Saturday, September 22, 2012

To Endeavour is to Succeed

I hope everyone had the opportunity to see the last aerial hurrah of Space Shuttle Endeavour last Friday. It didn't matter that it would be hitching a ride on the back of a modified 747. It would still be amazing.

The local news had hyped up the flight for days. Rightfully so as once the shuttle hit the tarmac at Los Angeles International Airport, it was destined for a slow ground crawl to its final resting spot, the California Science Center.

When I woke up I turned on KRON-4. I figured they would have the best news coverage, and not be hindered by network affiliation. Amazingly, they stayed live with the flight all the way from its take-off from Edwards Air Force Base.

Another amazing thing was that NASA actually delayed the flight by one hour because they wanted to make sure the any fog hand burned off here in the Bay Area. How cool is that?

Getting close to the estimated 9:30a appearance in the Bay Area, I grabbed my camera and zoom lens. I hadn't shot anything in months and couldn't find my tele-extender, which irked me a little. But, you make do with what you have.

I also didn't know from where the shuttle would appear because the FAA was keeping quiet the exact flight path Endeavour would be taking. Some armchair investigators had cobbled together approximate routes based on available info and people they knew. The most common route would have her fly out over the bay from Emeryville. Fortunately, I saw another one that showed her flying over land all the way up the East Bay to Richmond.

Due to delays coming up the Central Valley and parading around Sacramento, the shuttle didn't actually reach central Contra Costa County until around 10am.

I headed outside to take a position on the other side of the street from my house and then checked Twitter once more. Someone had just posted she was over the Rockridge BART station.

One of my neighbors was leaving his house and came over as his car was parked next to where I was standing. I told him what I was waiting for, nervous Endeavour would sneak up on me while we were talking.

Suddenly, I could hear the dull roar of the engines. But from where???? Then a gray blob appeared off in the distance, somewhere over Berkeley.

The plane slowly sauntered over the cities, lower than any plane of that size which I could remember. While I had a good view, it must have been stellar for anyone further up Solano Avenue. I can only hope teachers in the Albany schools let their students out to watch.

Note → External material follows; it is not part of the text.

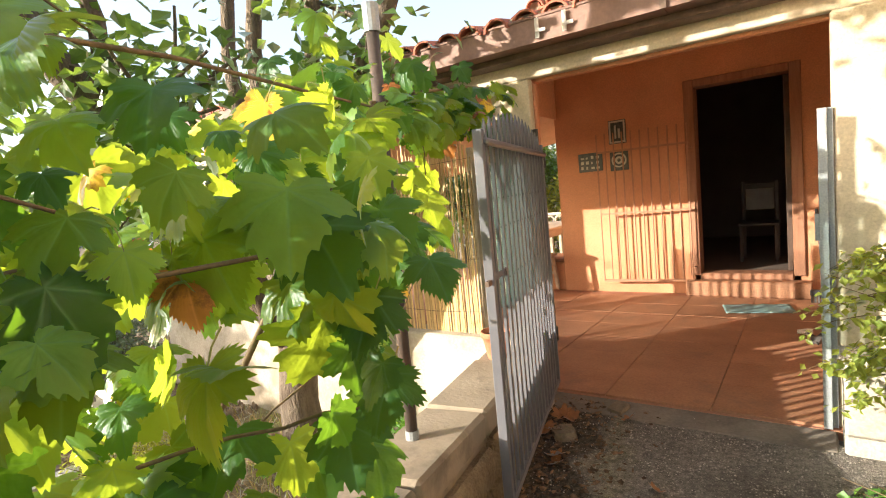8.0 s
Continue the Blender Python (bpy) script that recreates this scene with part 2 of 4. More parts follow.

I was able to fire off, give or take, 20 shots. Many were garbage, with autofocus catching an errant wire or phone pole. Some people say it spoils to watch something through a camera view finder. In this circumstance it was a help, not a hindrance.

Just as quickly as it had appeared, it was gone; headed towards Richmond, and then over to the Marin Headlands for a couple of loops before pointing South.

* * *

My first introduction to the Space Shuttle program was somewhere back about 1972. Every week I looked forward to receiving the newest copy of My Weekly Reader, a topical newspaper given out to students when I attended Fairmont Elementary School. The issue I'm thinking of talked about the upcoming Skylab program.

On the back was a diagram about future space programs and had Skylab (1973), Apollo-Soyuz Mission (1975) and the Space Shuttle program (1980). That seemed so far off at the time.

Fast-forward to April 1981, and the maiden space flight of Columbia. This was in the days before my family had a VCR. We had a movie camera though, and I had recently discovered a half dozen Kodak film cartridges!! I was determined to record this for prosperity (Ignore that fact it was silent film!).

I'd marked the living room floor with masking tape so I could set the tripod quickly. I thought I was all set. Everything was ready…except there were no nine volt batteries!! Mind you this was something like 3am. Not to be deterred I found a whole bunch of D-cells and some wire. The idea was to use electrical tape to create a circuit between the batteries and camera handle.

(It was probably fortunate that it didn't work as it probably would have shorted out my father's expensive Nizo-Braun S480).

Resolved to just watching the coverage, I received a reprieve when NASA delayed the mission due to weather conditions in Florida. I took this as a sign and silently snuck out of the house and took the Chevette in search of proper batteries. I let the car roll down the steep hill before starting the engine, and I can only imagine how my father would have freaked if he'd seen the car gone.

Scoring batteries from Jay-Vee Liquors, I returned home only to hear the mission was delayed yet again. It eventually flew, and I eventually filmed it. Film which is still sitting in a box somewhere, unprocessed.

* * *

Like most Americans I became complacent as shuttle missions became common and routine. Even broadcast television stopped carrying launches live after a while. Sadly, it took the Challenger and Columbia disasters for many of us to pay any attention to NASA anymore.

Now the Space Shuttle program has come and gone, with no immediate replacement. Adding insult to injury Astronauts are hitching rides to the International Space Station aboard Soviet designed rockets.

Hopefully, America's enthusiasm will be fired up once again by Curiosity's recent escapades, and we will endeavour towards eventual manned flight to Mars.